Date of Award


Document Type


Degree Name

Doctor of Philosophy (PhD)



First Advisor

Kofi Lomotey


This study examines the relationship of the high school principal and school climate with regard to special education. Perceptions of principals and general and special education teachers regarding school climate were measured by the Organizational Climate Description Questionnaire-Rutgers Secondary (OCDQ-RS) (Hoy, Tarter and Kottkamp, 1991). Perceptions of principal behaviors with regard to special education were measured by the Special Education Principal Behavior Profile (SEPBP), developed as a portion of this study. Findings suggested that principals and special education teachers have significantly different perceptions of school climate. Principal behaviors related to special education which were moderately correlated with the openness factor of school climate on the OCDQ-RS include making programmatic changes to meet the needs of disabled students, providing special education students with an opportunity to schedule general education classes, interacting with disabled students, and enforcing the laws and regulations and supervising the IEP process.

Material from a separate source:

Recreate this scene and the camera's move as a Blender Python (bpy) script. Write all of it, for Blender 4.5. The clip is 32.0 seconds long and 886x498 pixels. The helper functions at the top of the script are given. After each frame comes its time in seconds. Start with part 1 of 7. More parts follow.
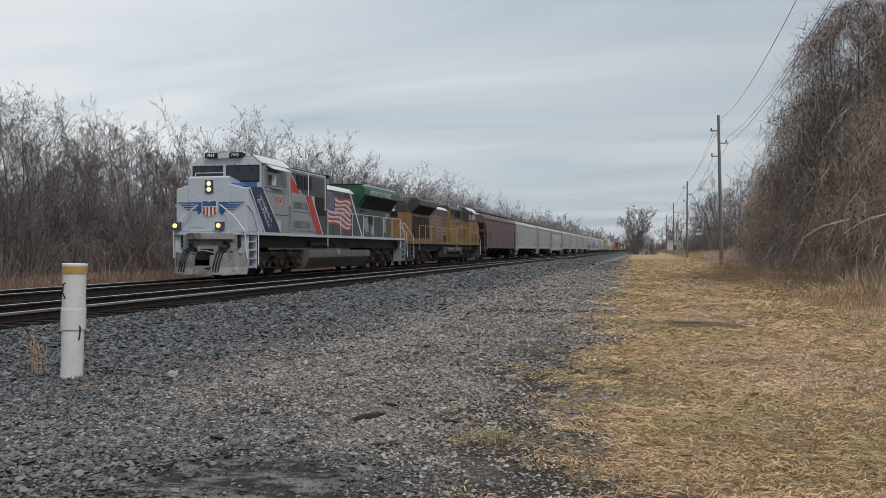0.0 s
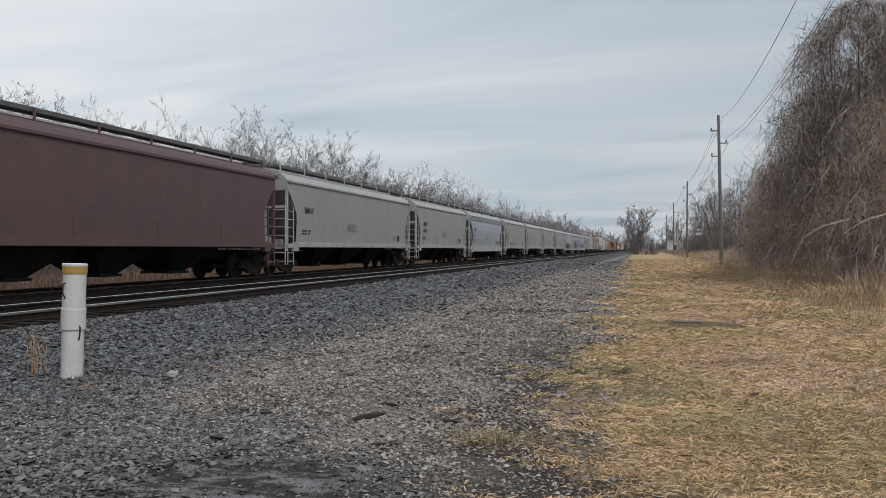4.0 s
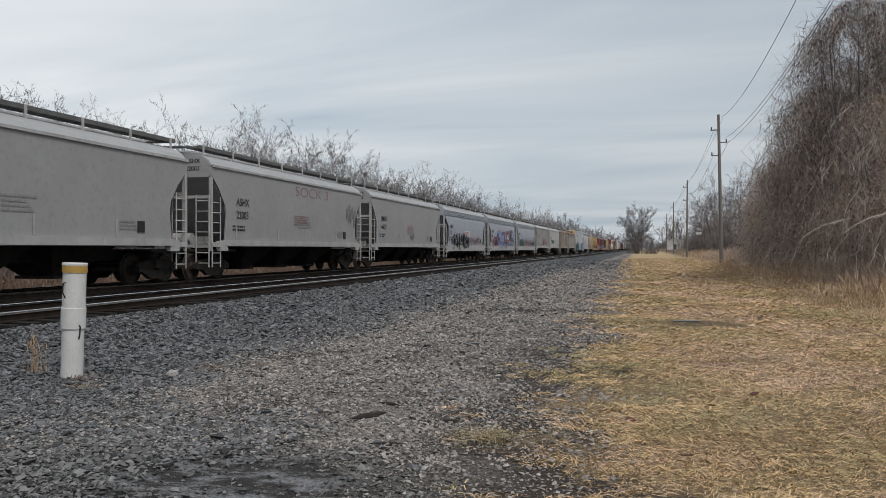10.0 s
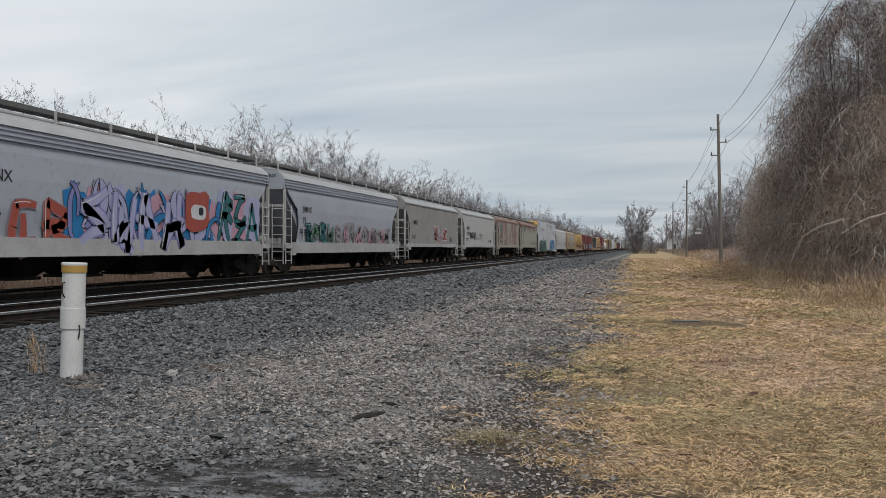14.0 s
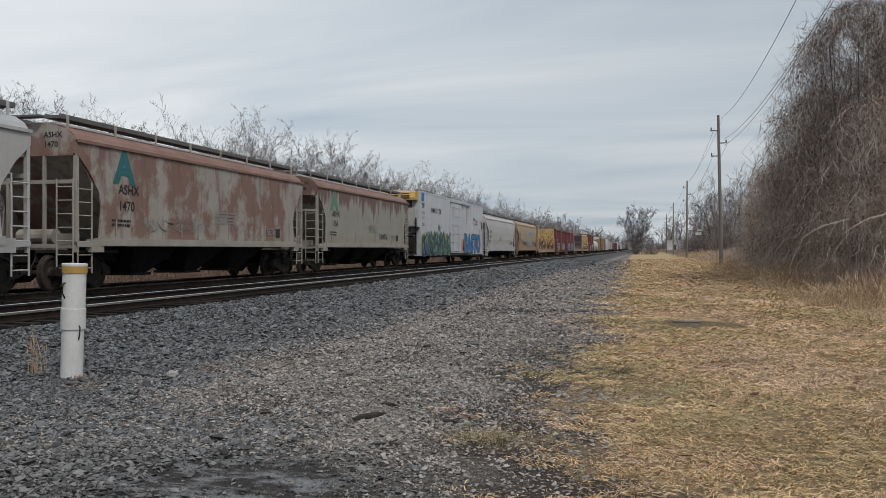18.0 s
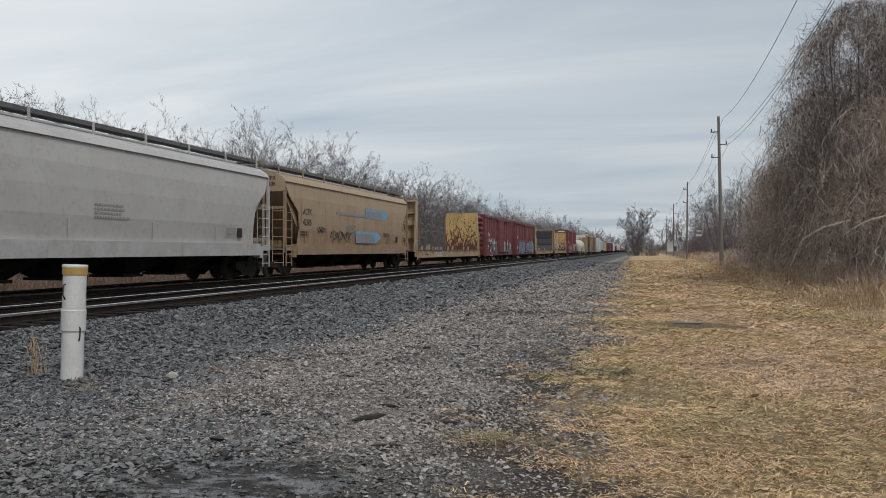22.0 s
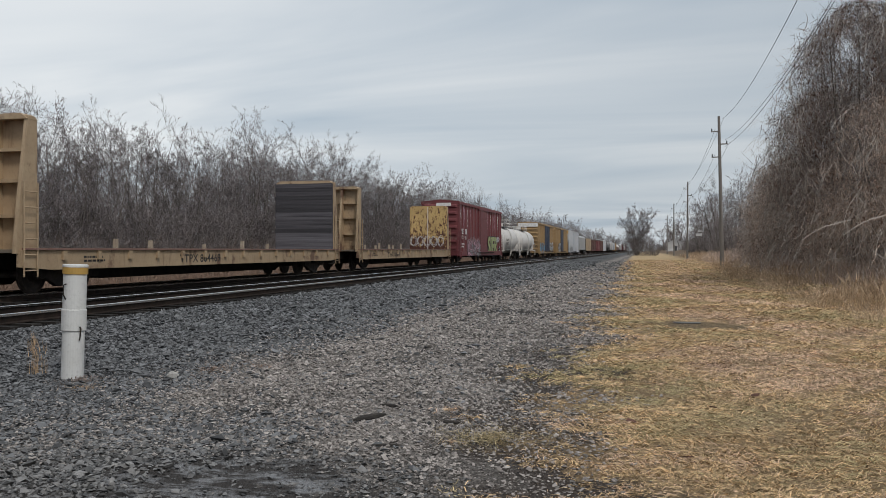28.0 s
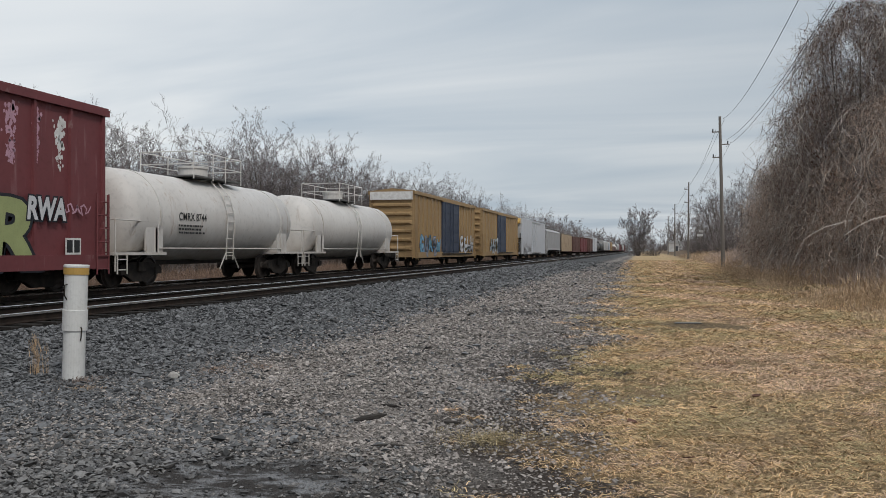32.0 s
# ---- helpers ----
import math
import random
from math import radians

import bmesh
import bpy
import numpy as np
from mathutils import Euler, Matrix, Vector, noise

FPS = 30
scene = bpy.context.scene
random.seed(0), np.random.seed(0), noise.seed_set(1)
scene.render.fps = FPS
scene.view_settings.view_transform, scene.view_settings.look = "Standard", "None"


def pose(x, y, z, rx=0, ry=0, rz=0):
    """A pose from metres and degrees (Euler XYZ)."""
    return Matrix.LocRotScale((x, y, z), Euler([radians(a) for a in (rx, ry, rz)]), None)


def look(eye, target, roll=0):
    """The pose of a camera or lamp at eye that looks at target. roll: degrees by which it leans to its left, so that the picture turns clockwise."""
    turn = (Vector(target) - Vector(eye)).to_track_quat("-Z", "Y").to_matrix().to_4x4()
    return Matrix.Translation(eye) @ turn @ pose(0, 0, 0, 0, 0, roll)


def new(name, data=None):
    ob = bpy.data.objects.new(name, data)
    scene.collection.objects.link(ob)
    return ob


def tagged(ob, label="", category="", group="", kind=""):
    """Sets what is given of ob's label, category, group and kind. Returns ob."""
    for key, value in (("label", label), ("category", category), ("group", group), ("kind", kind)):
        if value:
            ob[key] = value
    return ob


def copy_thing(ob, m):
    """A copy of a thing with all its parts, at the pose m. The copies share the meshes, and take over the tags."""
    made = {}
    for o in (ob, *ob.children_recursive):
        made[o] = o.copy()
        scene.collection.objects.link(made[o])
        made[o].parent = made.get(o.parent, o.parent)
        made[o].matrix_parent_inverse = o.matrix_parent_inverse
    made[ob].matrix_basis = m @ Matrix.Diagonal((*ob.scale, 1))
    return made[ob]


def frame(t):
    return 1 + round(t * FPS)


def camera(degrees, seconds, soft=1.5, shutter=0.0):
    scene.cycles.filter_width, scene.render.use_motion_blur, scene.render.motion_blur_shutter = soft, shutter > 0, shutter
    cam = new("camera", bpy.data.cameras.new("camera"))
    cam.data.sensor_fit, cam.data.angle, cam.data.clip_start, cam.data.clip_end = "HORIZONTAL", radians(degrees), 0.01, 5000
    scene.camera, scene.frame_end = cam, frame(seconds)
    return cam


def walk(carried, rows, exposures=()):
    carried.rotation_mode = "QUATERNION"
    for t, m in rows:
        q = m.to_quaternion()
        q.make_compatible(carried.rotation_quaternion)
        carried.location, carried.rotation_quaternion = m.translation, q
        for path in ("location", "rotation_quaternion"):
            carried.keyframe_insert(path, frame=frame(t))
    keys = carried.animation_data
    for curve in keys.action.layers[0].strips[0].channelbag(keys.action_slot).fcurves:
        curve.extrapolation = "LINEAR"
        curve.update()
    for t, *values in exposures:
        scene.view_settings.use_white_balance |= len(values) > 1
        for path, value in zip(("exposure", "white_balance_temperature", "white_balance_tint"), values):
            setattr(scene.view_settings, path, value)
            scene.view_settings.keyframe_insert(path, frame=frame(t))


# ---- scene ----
# The camera stands beside the tracks; it sags and swings by a hair over the half minute.
# World: y runs along the tracks, away from the camera; x to the right; the path beside the tracks is at z = 0.
cam = camera(55.0, 32.0, soft=0.6)
EYE_Z = 1.5
LOOK_LEFT = 13.32
SWAY = [(0, 0, 0), (8.5, 0, 0), (10, 0, -1.2), (14.5, -0.8, -1.6), (17, -0.5, -1.0), (18.5, -0.2, 0.2), (20, 0, 1.6), (21.5, 0.2, 2.2),
        (25.5, 0, 1.8), (28, 0.8, 1.6), (30, 1.8, 2.0), (32, 2.4, 2.2)]
walk(cam, [(t, pose(0, 0, EYE_Z, 90 + dy * 0.038, 0, LOOK_LEFT + dx * 0.038)) for t, dx, dy in SWAY])

# ---- light: an overcast winter afternoon, brighter to the left ----
world = bpy.data.worlds.new("overcast_sky")
scene.world = world
world.use_nodes = True
wn, wl = world.node_tree.nodes, world.node_tree.links
wn.clear()
SUN_ELEV, SUN_ROT = radians(50), radians(135)
sky = wn.new("ShaderNodeTexSky")
sky.sky_type, sky.sun_disc, sky.sun_elevation, sky.sun_rotation = "NISHITA", False, SUN_ELEV, SUN_ROT
sky.air_density, sky.dust_density = 1.2, 2.0
coord = wn.new("ShaderNodeTexCoord")
sep = wn.new("ShaderNodeSeparateXYZ")
wl.new(coord.outputs["Generated"], sep.inputs[0])


def wmath(op, a, b):
    n = wn.new("ShaderNodeMath")
    n.operation = op
    for k, v in enumerate((a, b)):
        if isinstance(v, (int, float)):
            n.inputs[k].default_value = v
        else:
            wl.new(v, n.inputs[k])
    return n.outputs[0]


# cloud sheets lie on a plane high above: directions are divided by their height
up = wmath("ADD", wmath("MAXIMUM", sep.outputs["Z"], 0.0), 0.13)
flat = wn.new("ShaderNodeCombineXYZ")
wl.new(wmath("DIVIDE", sep.outputs["X"], up), flat.inputs[0])
wl.new(wmath("DIVIDE", sep.outputs["Y"], up), flat.inputs[1])
turn = wn.new("ShaderNodeMapping")
turn.inputs["Rotation"].default_value = (0, 0, radians(38))
turn.inputs["Scale"].default_value = (0.5, 1.15, 1)
wl.new(flat.outputs[0], turn.inputs[0])
broad = wn.new("ShaderNodeTexNoise")
broad.inputs["Scale"].default_value, broad.inputs["Detail"].default_value, broad.inputs["Roughness"].default_value = 0.75, 5, 0.5
broad.inputs["Distortion"].default_value = 0.6
wl.new(turn.outputs[0], broad.inputs["Vector"])
clouds = wn.new("ShaderNodeValToRGB")
clouds.color_ramp.elements[0].position, clouds.color_ramp.elements[0].color = 0.33, (0.475, 0.558, 0.642, 1)
clouds.color_ramp.elements[1].position, clouds.color_ramp.elements[1].color = 0.66, (0.82, 0.85, 0.87, 1)
wl.new(broad.outputs["Fac"], clouds.inputs[0])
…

Other principal behaviors include assisting disabled students and special education classes. Issues related to hiring practices were also identified. The perceptions of special education teachers and principals differed significantly in six areas. These include supervising the IEP process, reviewing IEP records and advising staff of special education laws and regulations. Principals and special education teachers also differed in their perceptions regarding equal access to school resources, reviewing and revising school goals, and that students with disabilities were included in goals for the school. Case studies were conducted on two high schools that received paired dichotomous scores on the OCDQ-RS and the SEPBP. Those findings indicated that both principals were minimally involved in special education programs. Responsibilities involving special education were delegated to a department head and/or an assistant principal. Supportive principal behaviors, consistency in staff, and student integration in the school and the community were primary contributors to the success or lack of success experienced by students and teachers.